Je tenais d’autant plus à ce préambule qu’il m’a permis de leur annoncer que Mr Naitali et moi allions leur donner les poèmes de la dernière fois sous deux formes : leur feuille manuscrite et leur poème tapé et mis en page par moi. J’avais choisi certains poèmes pour être montrés à tous sous ces deux formes, afin de discuter ensemble de l’importance pour la compréhension, l’appréciation et l’interprétation d’un poème de sa disposition dans la page et de sa mise éventuelle en vers. Les interventions sur les poèmes présentés ont été nombreuses et variées, deux surtout me reviennent. Nathan s’écriant spontanément devant le poème d’Ilyès : « Mais il est fou ! », remarque qui m’a bien amusée car quand on connaît à la fois le poème et l’écriture si régulière de Nathan, ce que n’est pas du tout celle d’Ilyès, on comprend sa -stupéfaction, laquelle m’a permis non seulement d’introduire son propre texte aux yeux de tous, mais l’idée de singularité. Je me souviens aussi de la très pertinente réaction de Sid Ahmed devant cet extrait du poème de Kyllian :
Des arbres vivants qui font peur à tout le monde
Et des ballons vivants qui mangent du poissonUn soleil rouge qui parle et joue au foot
Comme nous avions déjà pas mal discuté du pourquoi et du comment du découpage en strophes, il a eu cette idée que j’aurais pu découper ce passage ainsi :
Des arbres vivants qui font peur à tout le monde
Et des ballons vivants qui mangent du poisson
Un soleil rouge qui parle et joue au foot
…en raison de la rondeur commune aux ballons et au soleil. J’ai pu alors vraiment insister sur la multiplicité des versions, les introduire au plaisir de la manipulation non arbitraire.
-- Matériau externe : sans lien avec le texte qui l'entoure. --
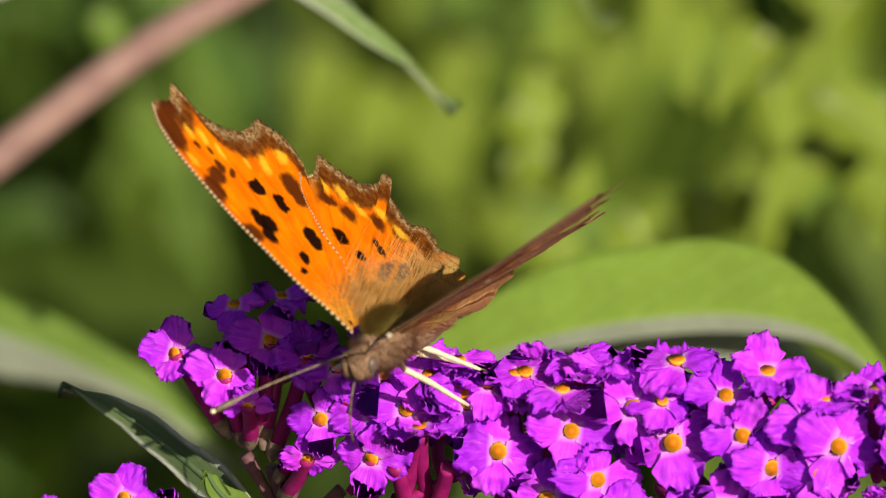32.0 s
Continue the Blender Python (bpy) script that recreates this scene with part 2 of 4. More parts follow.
LINE_K = [(-20.4, 14.0, -14.1), (-23.3, 16.0, -9.3), (-27.7, 20.0, -5.6), (-33.0, 25.0, -2.2), (-37.8, 29.0, -0.2)]
LINE_J = [(-20.2, 14.0, -12.5), (-21.9, 13.0, -10.3), (-23.7, 12.0, -8.5), (-25.2, 12.0, -7.0), (-26.1, 12.5, -5.5)]
LINE_STEM = [(-114.5, 200.0, -68.1), (-84.2, 200.0, -38.7), (-67.7, 200.0, -28.0), (-54.4, 200.0, -18.4), (-40.3, 200.0, -9.7), (-19.4, 200.0, 6.4), (-4.7, 200.0, 15.3), (14.0, 200.0, 25.6), (31.5, 200.0, 34.9)]
NODE_A = (-55.9, 198.0, -18.6)
NODE_B = (0.8, 198.0, 20.2)
STEM_LEAVES = (
    ([(-57.7, 200.0, -17.7), (-60.0, 200.0, -11.8), (-63.5, 200.0, -4.5), (-67.3, 200.0, 1.1), (-73.2, 200.0, 5.3)], (3.5, 3.5), (-0.5, 0.6, 0.6), (0.5, -0.3, -0.6), (LEAF_TOP, LEAF_UNDER)),
    ([(-54.5, 200.0, -19.7), (-46.0, 200.0, -21.0), (-37.5, 200.0, -23.3), (-27.0, 200.0, -26.9), (-15.3, 200.0, -32.8), (-5.5, 200.0, -40.8)], (6, 5), (0.1, 0.5, 1), (0, -0.5, -1), (LEAF_TOP, LEAF_UNDER)),
    ([(1.1, 200.0, 20.5), (9.5, 200.0, 23.5), (20.5, 200.0, 23.1), (28.9, 200.0, 18.6), (34.8, 200.0, 10.1)], (4, 3), (0.2, 0.5, 1), (0, -0.5, -1), (LEAF_TOP, LEAF_UNDER)),
    ([(-0.8, 200.0, 19.2), (0.1, 200.0, 23.8), (2.7, 200.0, 29.0), (6.9, 200.0, 35.5)], (3, 3), (1, 0.4, 0.3), (-1, 0.2, 0), (LEAF_UNDER, LEAF_UNDER)),
    ([(-57.2, 120.0, 19.7), (-53.0, 120.0, 26.3), (-50.0, 120.0, 31.7), (-47.6, 120.0, 39.4)], (3.4, 3.4), (1, 0.3, 0.3), (-1, -0.3, -0.2), (LEAF_FELT_SUNLIT, LEAF_FELT_SUNLIT)),
)
LEAVES_NEAR_SIDE = (
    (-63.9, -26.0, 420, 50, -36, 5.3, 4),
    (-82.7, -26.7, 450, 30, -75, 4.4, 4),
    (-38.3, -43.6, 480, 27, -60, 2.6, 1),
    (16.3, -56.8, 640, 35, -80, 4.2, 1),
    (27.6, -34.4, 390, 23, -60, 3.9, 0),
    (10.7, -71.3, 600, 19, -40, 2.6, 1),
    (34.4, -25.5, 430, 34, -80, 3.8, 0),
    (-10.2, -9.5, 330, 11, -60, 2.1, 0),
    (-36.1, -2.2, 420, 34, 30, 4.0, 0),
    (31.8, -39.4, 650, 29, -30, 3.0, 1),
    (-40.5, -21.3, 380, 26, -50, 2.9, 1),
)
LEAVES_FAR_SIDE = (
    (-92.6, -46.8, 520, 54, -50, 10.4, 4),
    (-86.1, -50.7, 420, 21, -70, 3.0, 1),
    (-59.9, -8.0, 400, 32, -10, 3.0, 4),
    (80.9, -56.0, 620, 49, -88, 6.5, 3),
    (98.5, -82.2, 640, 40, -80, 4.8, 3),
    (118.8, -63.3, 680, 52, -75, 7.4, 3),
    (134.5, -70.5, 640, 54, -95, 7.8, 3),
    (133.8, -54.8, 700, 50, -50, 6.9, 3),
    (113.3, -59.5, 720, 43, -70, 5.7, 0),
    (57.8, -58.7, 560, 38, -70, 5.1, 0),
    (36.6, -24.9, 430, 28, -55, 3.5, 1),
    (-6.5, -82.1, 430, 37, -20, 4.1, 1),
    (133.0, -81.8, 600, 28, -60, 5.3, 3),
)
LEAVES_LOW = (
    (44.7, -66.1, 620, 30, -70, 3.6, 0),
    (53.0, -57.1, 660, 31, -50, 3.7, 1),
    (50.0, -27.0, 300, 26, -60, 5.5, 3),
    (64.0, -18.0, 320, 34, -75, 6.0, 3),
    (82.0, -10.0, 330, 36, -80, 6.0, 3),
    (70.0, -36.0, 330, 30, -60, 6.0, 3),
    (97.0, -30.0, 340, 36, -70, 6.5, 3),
)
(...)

Mais déjà nous retrouvions le plaisir de lire à voix haute son poème aux autres, ce qui était fait après chaque poème examiné ainsi que pour ceux qui me semblaient achevés. Plaisir de faire entendre aux autres ce qui avait été trouvé par soi seul, mais aussi plaisir de s’amuser de son propre texte, et d’en rire vraiment : Ilyès et ses bouteilles d’eau bilingues, Thomas ravi, et il a bien raison, de son saloon final (quelle bonne idée en effet de finir un poème bourré de mots déformés en mots inconnus par un mot bien existant mais qui, en transformant « salon » en « saloon », nous transporte brutalement ailleurs, au Far West. A voir Thomas l’expliquer aux autres, il était évident qu’il était parfaitement conscient de la belle surprise). Le si beau poème de Jordan a suscité beaucoup de réactions contradictoires : il avait vraiment touché un thème très complexe et important pour eux, celui de la liberté. Les enfants ne se lassaient pas d’appliquer ce dilemme – choisir entre le bonheur des punitions inexistantes et la solitude totale – à de nombreuses situations. Enfin tout ceci nous a pris pas mal de temps, très vivant. J’ai donc renoncé à mon idée d’exercice de reversification d’un poème de Prévert pour démarrer le temps d’écriture.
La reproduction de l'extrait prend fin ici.